Saturday, January 09, 2010

Europe: The New Evil (And Dying) Empire

That is a popular meme by American conservatives who view Europe as weak, morally corrupt and dying. We all remember the Freedom Fries, eh?

But underlying all those stories about the sinful-yet-fruitless streets of Old Europe is the old conservative fear: That a less capitalistic and more sharing society might actually economically outperform a Wild West one, the kind the conservatives would like to see here. Whether it would turn into a Banana Republic is of no concern to those who would live in the guarded enclosures.

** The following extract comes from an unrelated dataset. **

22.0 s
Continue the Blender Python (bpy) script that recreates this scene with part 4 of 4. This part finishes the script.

The most recent story in this vein has to do with James Manzi's article in National Affairs:

But it is important to see that this robust growth means only that America has not lost ground in global economic competition, not that it has gained much. From 1980 through today, America's share of global output has been constant at about 21%. Europe's share, meanwhile, has been collapsing in the face of global competition — going from a little less than 40% of global production in the 1970s to about 25% today. Opting for social democracy instead of innovative capitalism, Europe has ceded this share to China (predominantly), India, and the rest of the developing world. The economic rise of the Asian heartland is the central geopolitical fact of our era, and it is safe to assume that economic and strategic competition will only increase further over the next several decades.

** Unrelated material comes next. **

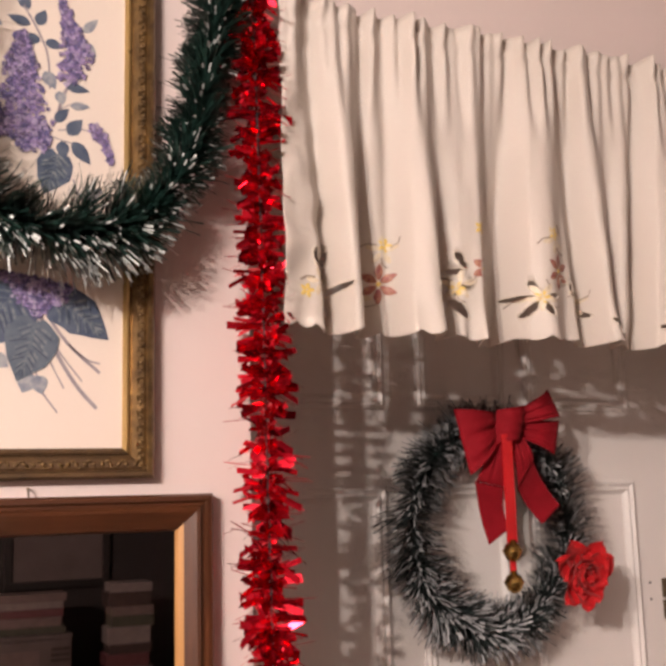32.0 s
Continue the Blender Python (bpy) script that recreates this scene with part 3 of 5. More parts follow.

The story has been eagerly picked up by all sorts of conservative writers. But John Chait and Paul Krugman have doubts about Manzi's data:

But as Jonathan Chait quickly pointed out, Manzi's definition of Europe included the Soviet bloc (!), so that he was attributing to social democracy an economic decline that was mainly about the collapse of communism. Chait also suggested that Manzi wasn't comparing the same dates for America and Europe; and most importantly, Chait pointed out that to the extent there has been a growth divergence, it's almost entirely because America has faster population growth; since 1980, real GDP per capita in Western Europe and the US have grown at almost the same rate.

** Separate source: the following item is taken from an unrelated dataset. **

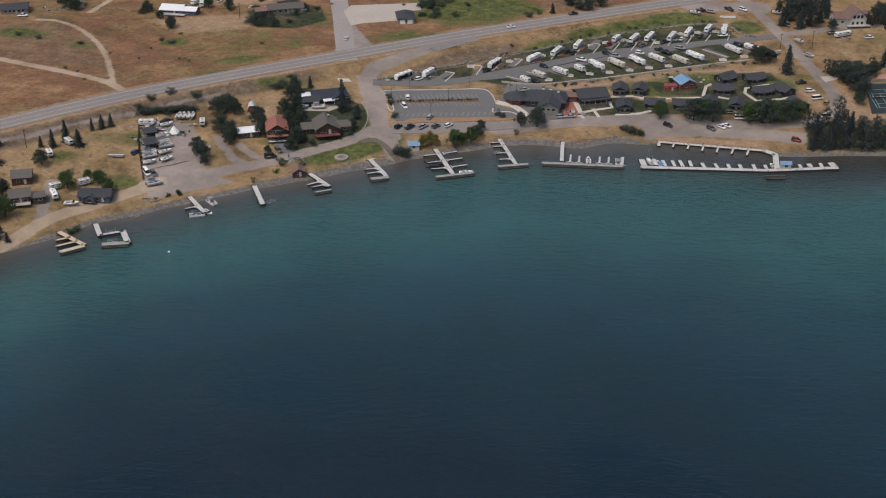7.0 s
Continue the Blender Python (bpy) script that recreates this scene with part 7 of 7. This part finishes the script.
grove("dark", "in the east gardens", (((253.6, 152.8), 12, 1.1), ((259.8, 156.9), 10, 1.1), ((241.3, 122.8), 11, 1.1), ((249.4, 113.0), 7, 1.2), ((255.2, 114.0), 7, 1.2), ((251.8, 95.2), 6, 1.2), ((259.8, 98.4), 7, 1.2), ((209.3, 123.2), 7, 1.1), ((251.1, 193.0), 9, 1.1)))
grove("darkbush", "in a clipped garden hedge", (((198.7, 160.1), 3.4, 1.1), ((201.0, 160.5), 3.4, 1.1), ((203.3, 161.0), 3.4, 1.1), ((205.6, 161.4), 3.4, 1.1), ((207.8, 161.9), 3.4, 1.1), ((210.1, 162.3), 3.4, 1.1), ((212.4, 162.8), 3.4, 1.1), ((214.7, 163.2), 3.4, 1.1), ((217.0, 163.7), 3.4, 1.1), ((219.4, 164.2), 3.4, 1.1), ((221.7, 164.7), 3.4, 1.1), ((224.0, 165.3), 3.4, 1.1)))
grove("darkbush", "in the green hollow", (((-60.7, 190.7), 2.7, 1.1), ((-65.2, 178.0), 4.8, 1.5), ((-66.3, 172.6), 3.6, 1.4), ((-51.1, 162.0), 2.7, 1.6), ((-69.0, 177.4), 4.5, 1.2), ((-69.8, 159.8), 3.1, 1.1), ((-84.1, 248.6), 3.0, 1.4), ((-71.5, 204.2), 2.2, 1.4), ((-62.0, 159.6), 4.3, 1.3), ((-64.9, 187.2), 3.0, 1.3), ((-61.7, 163.6), 4.7, 1.0), ((-83.9, 239.2), 4.1, 1.5), ((-65.7, 205.1), 3.2, 1.3), ((-77.9, 225.9), 2.2, 1.0), ((-66.5, 197.4), 2.7, 1.5), ((-61.0, 195.5), 4.6, 1.6), ((-87.6, 249.6), 3.6, 1.5), ((-76.4, 229.4), 2.5, 1.4), ((-75.5, 222.9), 2.3, 1.6), ((-68.0, 160.8), 2.4, 1.2), ((-71.2, 174.4), 3.1, 1.6), ((-86.9, 233.4), 3.6, 1.2), ((-64.9, 172.7), 2.4, 1.1), ((-79.5, 237.3), 4.0, 1.6), ((-67.9, 189.6), 4.8, 1.3), ((-81.1, 238.3), 3.3, 1.1)))
grove("dark", "in the green hollow", (((-84.8, 228.4), 7, 0.8), ((-80.1, 219.4), 6.5, 0.8), ((-84.0, 238.8), 6, 0.8), ((-72.6, 196.9), 6, 0.8), ((-67.3, 184.1), 5, 0.9)))
grove("pine", "in the dry gully", (((29.6, 205.0), 12, 1.0), ((33.7, 210.4), 14, 1.0), ((36.9, 206.5), 12, 0.9), ((27.0, 213.5), 9, 1.0), ((2.1, 173.1), 6, 1.0), ((31.2, 252.6), 9, 1.0)))
grove("dark", "in the dry gully", (((24.0, 197.1), 6, 0.9), ((44.4, 217.2), 7, 0.9), ((20.3, 192.0), 5, 1.0), ((14.7, 204.1), 4, 1.2), ((12.0, 185.9), 4, 1.0), ((19.7, 247.7), 4, 1.2), ((7.2, 257.6), 4, 1.2), ((3.5, 220.2), 4, 1.3)))
# hillside
grove("pine", "on the dry hillside", (((31.0, 200.9), 12, 0.8), ((37.1, 211.4), 13, 0.8), ((35.2, 259.8), 9, 0.8), ((50.7, 282.8), 12, 0.7), ((74.5, 291.9), 8, 0.8), ((79.2, 298.4), 8, 0.8), ((131.5, 185.2), 12, 1.0), ((136.8, 196.7), 13, 1.0), ((143.0, 203.5), 13, 1.0), ((147.2, 193.4), 11, 1.0), ((154.9, 213.5), 12, 1.0), ((154.1, 190.0), 11, 1.0), ((127.8, 193.0), 10, 1.0), ((2.8, 172.7), 5, 0.8), ((142.4, 177.9), 9, 1.0), ((133.9, 258.2), 10, 1.5), ((129.0, 254.8), 9, 1.6)))
grove("dark", "on the dry hillside", (((28.6, 187.0), 8, 1.0), ((21.9, 180.0), 6.5, 1.2), ((11.3, 188.8), 6, 1.2), ((16.7, 182.2), 5, 1.1), ((44.7, 224.8), 6.5, 1.2), ((22.9, 263.5), 6, 1.0), ((20.7, 272.2), 5, 1.0), ((52.5, 244.7), 5, 1.0), ((-266.0, 150.6), 9, 1.2), ((-260.4, 148.4), 7, 1.0), ((-200.5, 128.4), 6, 1.0), ((-220.2, 150.8), 6, 1.0), ((-210.5, 140.5), 4.5, 1.0), ((-188.3, 159.9), 6.5, 1.0), ((-176.7, 160.1), 6.5, 0.8), ((-93.1, 219.1), 8, 0.9), ((-92.8, 226.7), 6.5, 0.9), ((-83.7, 223.6), 6, 1.0), ((-81.9, 231.6), 5.5, 1.0), ((-156.6, 141.2), 5, 1.1), ((-146.6, 135.8), 4.5, 1.4), ((-134.9, 162.5), 4, 1.1), ((-154.0, 145.0), 4, 1.2)))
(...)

But I went back to Manzi's source of data, and it turns out that it's even worse than that. If you use the broad definition of Europe, which includes the USSR, it did indeed have 40 percent of world output in the early 1970s. But that share has not fallen to 25 percent — it's still above 30 percent.

The only thing I can think is that Manzi compared Europe including the eastern bloc in 1970 with Europe not including the east today.